◆ Request ◆
Skip the pictures. Transcribe the rest of the data below without changing a word.

◆ Data block ◆
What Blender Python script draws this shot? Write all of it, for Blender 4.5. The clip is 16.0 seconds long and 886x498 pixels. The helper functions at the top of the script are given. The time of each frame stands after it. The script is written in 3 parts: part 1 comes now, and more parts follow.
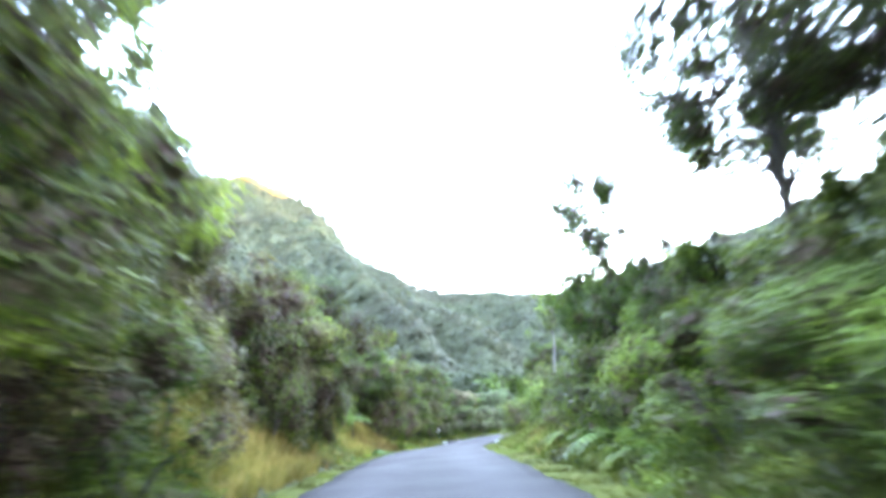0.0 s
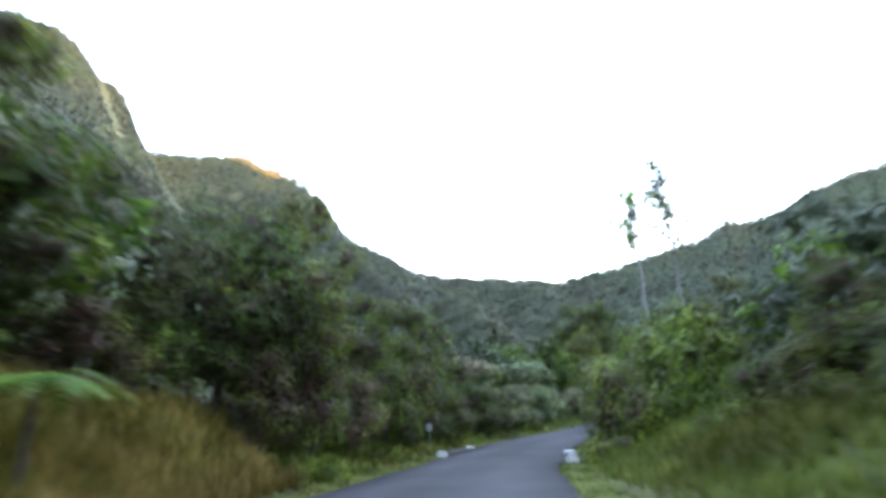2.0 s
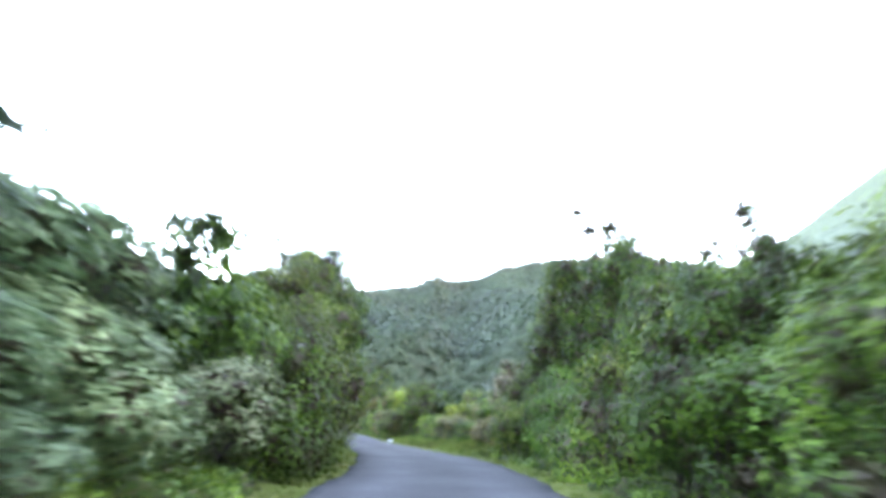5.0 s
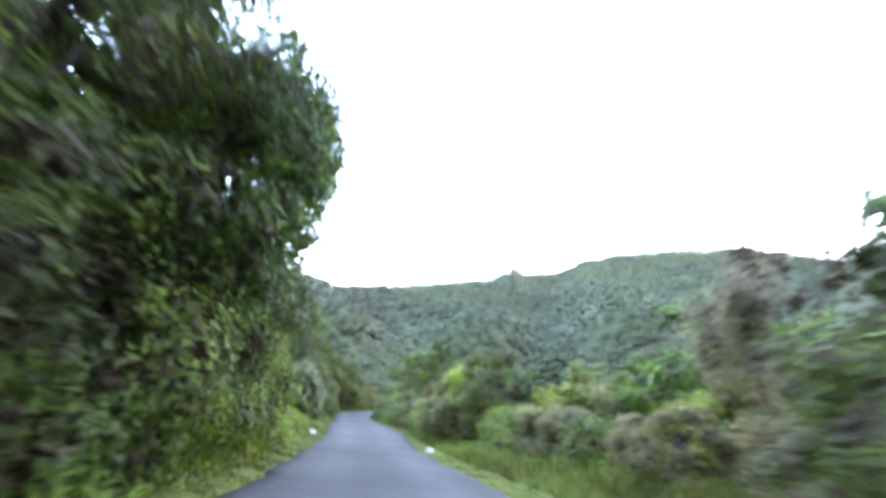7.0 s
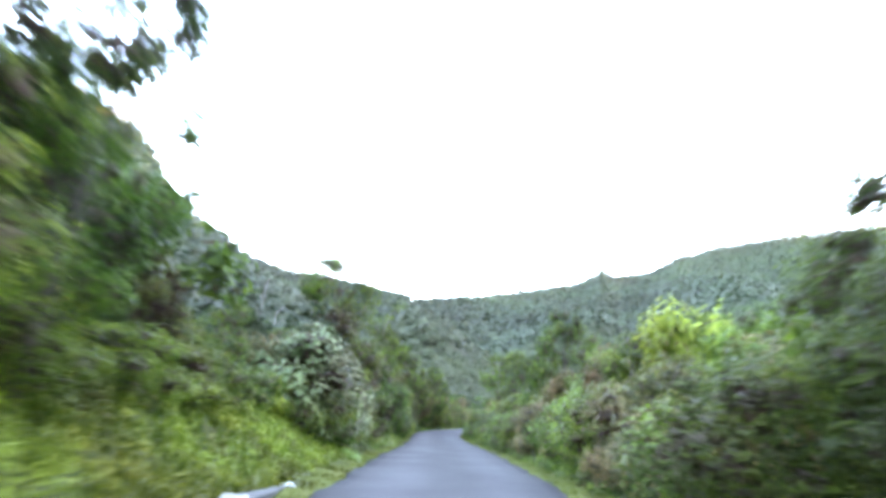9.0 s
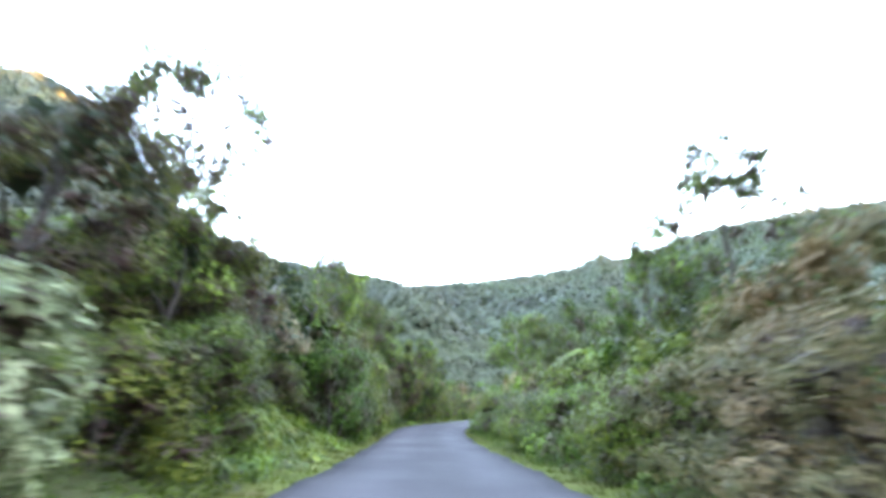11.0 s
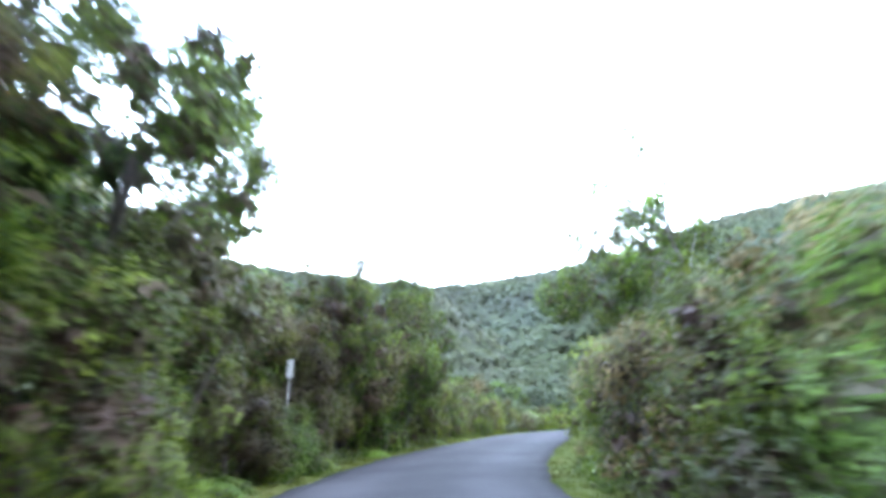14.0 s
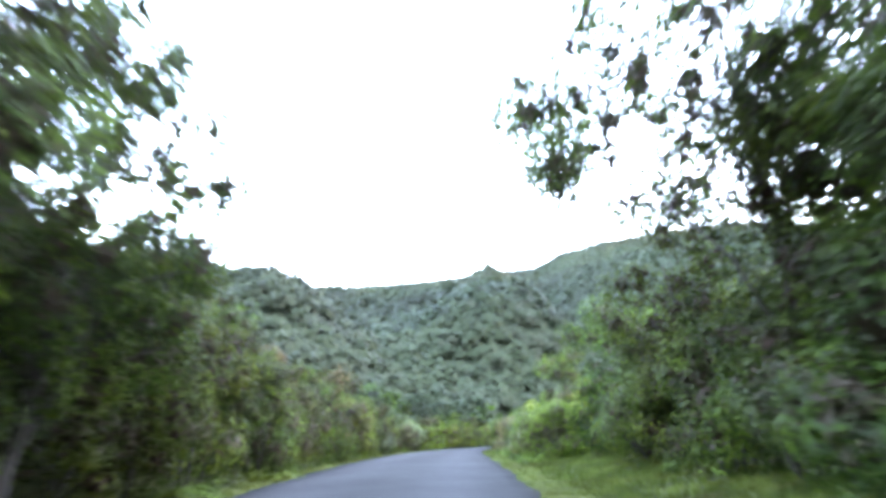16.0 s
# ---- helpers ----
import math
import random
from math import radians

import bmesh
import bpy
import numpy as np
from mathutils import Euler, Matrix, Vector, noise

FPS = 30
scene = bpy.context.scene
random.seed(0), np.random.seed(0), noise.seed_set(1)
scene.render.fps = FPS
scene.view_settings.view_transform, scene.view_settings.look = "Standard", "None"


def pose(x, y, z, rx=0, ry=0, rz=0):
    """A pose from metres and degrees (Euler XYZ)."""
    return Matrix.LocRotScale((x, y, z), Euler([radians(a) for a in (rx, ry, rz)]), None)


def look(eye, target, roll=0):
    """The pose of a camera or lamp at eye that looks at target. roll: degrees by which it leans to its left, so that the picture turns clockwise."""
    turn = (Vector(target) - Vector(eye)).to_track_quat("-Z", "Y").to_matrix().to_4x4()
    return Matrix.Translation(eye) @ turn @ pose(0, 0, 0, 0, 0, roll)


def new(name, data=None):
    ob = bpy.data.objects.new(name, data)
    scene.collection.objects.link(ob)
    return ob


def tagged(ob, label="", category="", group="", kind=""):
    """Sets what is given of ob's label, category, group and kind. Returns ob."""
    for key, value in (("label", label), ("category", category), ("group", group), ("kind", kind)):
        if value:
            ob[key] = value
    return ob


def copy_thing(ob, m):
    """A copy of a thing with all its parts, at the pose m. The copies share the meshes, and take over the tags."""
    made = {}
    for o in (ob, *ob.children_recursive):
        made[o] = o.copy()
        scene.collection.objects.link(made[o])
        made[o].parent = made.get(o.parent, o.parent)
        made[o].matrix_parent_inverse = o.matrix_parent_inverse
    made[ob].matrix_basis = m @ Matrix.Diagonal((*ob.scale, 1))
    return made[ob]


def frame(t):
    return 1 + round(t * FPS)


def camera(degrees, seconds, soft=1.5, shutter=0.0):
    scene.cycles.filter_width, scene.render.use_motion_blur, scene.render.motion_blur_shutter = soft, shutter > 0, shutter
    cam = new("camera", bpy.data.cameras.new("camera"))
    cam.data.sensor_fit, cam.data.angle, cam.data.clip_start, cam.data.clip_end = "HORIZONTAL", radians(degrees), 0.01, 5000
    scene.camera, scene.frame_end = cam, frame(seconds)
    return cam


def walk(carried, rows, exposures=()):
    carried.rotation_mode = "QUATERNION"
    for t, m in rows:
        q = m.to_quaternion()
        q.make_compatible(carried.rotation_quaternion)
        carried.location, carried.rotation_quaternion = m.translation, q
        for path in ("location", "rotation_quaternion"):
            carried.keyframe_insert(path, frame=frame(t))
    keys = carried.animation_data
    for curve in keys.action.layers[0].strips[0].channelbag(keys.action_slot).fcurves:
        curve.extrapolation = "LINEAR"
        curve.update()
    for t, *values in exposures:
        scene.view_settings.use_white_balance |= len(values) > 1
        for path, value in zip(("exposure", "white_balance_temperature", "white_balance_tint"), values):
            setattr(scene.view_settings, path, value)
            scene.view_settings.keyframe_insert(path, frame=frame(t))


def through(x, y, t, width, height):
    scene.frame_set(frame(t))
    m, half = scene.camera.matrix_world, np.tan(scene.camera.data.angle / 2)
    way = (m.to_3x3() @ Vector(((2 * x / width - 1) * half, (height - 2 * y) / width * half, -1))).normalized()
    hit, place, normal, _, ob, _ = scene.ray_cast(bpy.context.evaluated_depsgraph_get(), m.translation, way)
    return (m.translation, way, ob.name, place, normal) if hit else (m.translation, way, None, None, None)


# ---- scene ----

◆ Response to this exercise ◆
What Blender Python script draws this shot? Write all of it, for Blender 4.5. The clip is 16.0 seconds long and 886x498 pixels. The helper functions at the top of the script are given. The time of each frame stands after it. The script is written in 3 parts: part 1 comes now, and more parts follow.
0.0 s
2.0 s
5.0 s
7.0 s
9.0 s
11.0 s
14.0 s
16.0 s
# ---- helpers ----
import math
import random
from math import radians

import bmesh
import bpy
import numpy as np
from mathutils import Euler, Matrix, Vector, noise

FPS = 30
scene = bpy.context.scene
random.seed(0), np.random.seed(0), noise.seed_set(1)
scene.render.fps = FPS
scene.view_settings.view_transform, scene.view_settings.look = "Standard", "None"


def pose(x, y, z, rx=0, ry=0, rz=0):
    """A pose from metres and degrees (Euler XYZ)."""
    return Matrix.LocRotScale((x, y, z), Euler([radians(a) for a in (rx, ry, rz)]), None)


def look(eye, target, roll=0):
    """The pose of a camera or lamp at eye that looks at target. roll: degrees by which it leans to its left, so that the picture turns clockwise."""
    turn = (Vector(target) - Vector(eye)).to_track_quat("-Z", "Y").to_matrix().to_4x4()
    return Matrix.Translation(eye) @ turn @ pose(0, 0, 0, 0, 0, roll)


def new(name, data=None):
    ob = bpy.data.objects.new(name, data)
    scene.collection.objects.link(ob)
    return ob


def tagged(ob, label="", category="", group="", kind=""):
    """Sets what is given of ob's label, category, group and kind. Returns ob."""
    for key, value in (("label", label), ("category", category), ("group", group), ("kind", kind)):
        if value:
            ob[key] = value
    return ob


def copy_thing(ob, m):
    """A copy of a thing with all its parts, at the pose m. The copies share the meshes, and take over the tags."""
    made = {}
    for o in (ob, *ob.children_recursive):
        made[o] = o.copy()
        scene.collection.objects.link(made[o])
        made[o].parent = made.get(o.parent, o.parent)
        made[o].matrix_parent_inverse = o.matrix_parent_inverse
    made[ob].matrix_basis = m @ Matrix.Diagonal((*ob.scale, 1))
    return made[ob]


def frame(t):
    return 1 + round(t * FPS)


def camera(degrees, seconds, soft=1.5, shutter=0.0):
    scene.cycles.filter_width, scene.render.use_motion_blur, scene.render.motion_blur_shutter = soft, shutter > 0, shutter
    cam = new("camera", bpy.data.cameras.new("camera"))
    cam.data.sensor_fit, cam.data.angle, cam.data.clip_start, cam.data.clip_end = "HORIZONTAL", radians(degrees), 0.01, 5000
    scene.camera, scene.frame_end = cam, frame(seconds)
    return cam


def walk(carried, rows, exposures=()):
    carried.rotation_mode = "QUATERNION"
    for t, m in rows:
        q = m.to_quaternion()
        q.make_compatible(carried.rotation_quaternion)
        carried.location, carried.rotation_quaternion = m.translation, q
        for path in ("location", "rotation_quaternion"):
            carried.keyframe_insert(path, frame=frame(t))
    keys = carried.animation_data
    for curve in keys.action.layers[0].strips[0].channelbag(keys.action_slot).fcurves:
        curve.extrapolation = "LINEAR"
        curve.update()
    for t, *values in exposures:
        scene.view_settings.use_white_balance |= len(values) > 1
        for path, value in zip(("exposure", "white_balance_temperature", "white_balance_tint"), values):
            setattr(scene.view_settings, path, value)
            scene.view_settings.keyframe_insert(path, frame=frame(t))


def through(x, y, t, width, height):
    scene.frame_set(frame(t))
    m, half = scene.camera.matrix_world, np.tan(scene.camera.data.angle / 2)
    way = (m.to_3x3() @ Vector(((2 * x / width - 1) * half, (height - 2 * y) / width * half, -1))).normalized()
    hit, place, normal, _, ob, _ = scene.ray_cast(bpy.context.evaluated_depsgraph_get(), m.translation, way)
    return (m.translation, way, ob.name, place, normal) if hit else (m.translation, way, None, None, None)


# ---- scene ----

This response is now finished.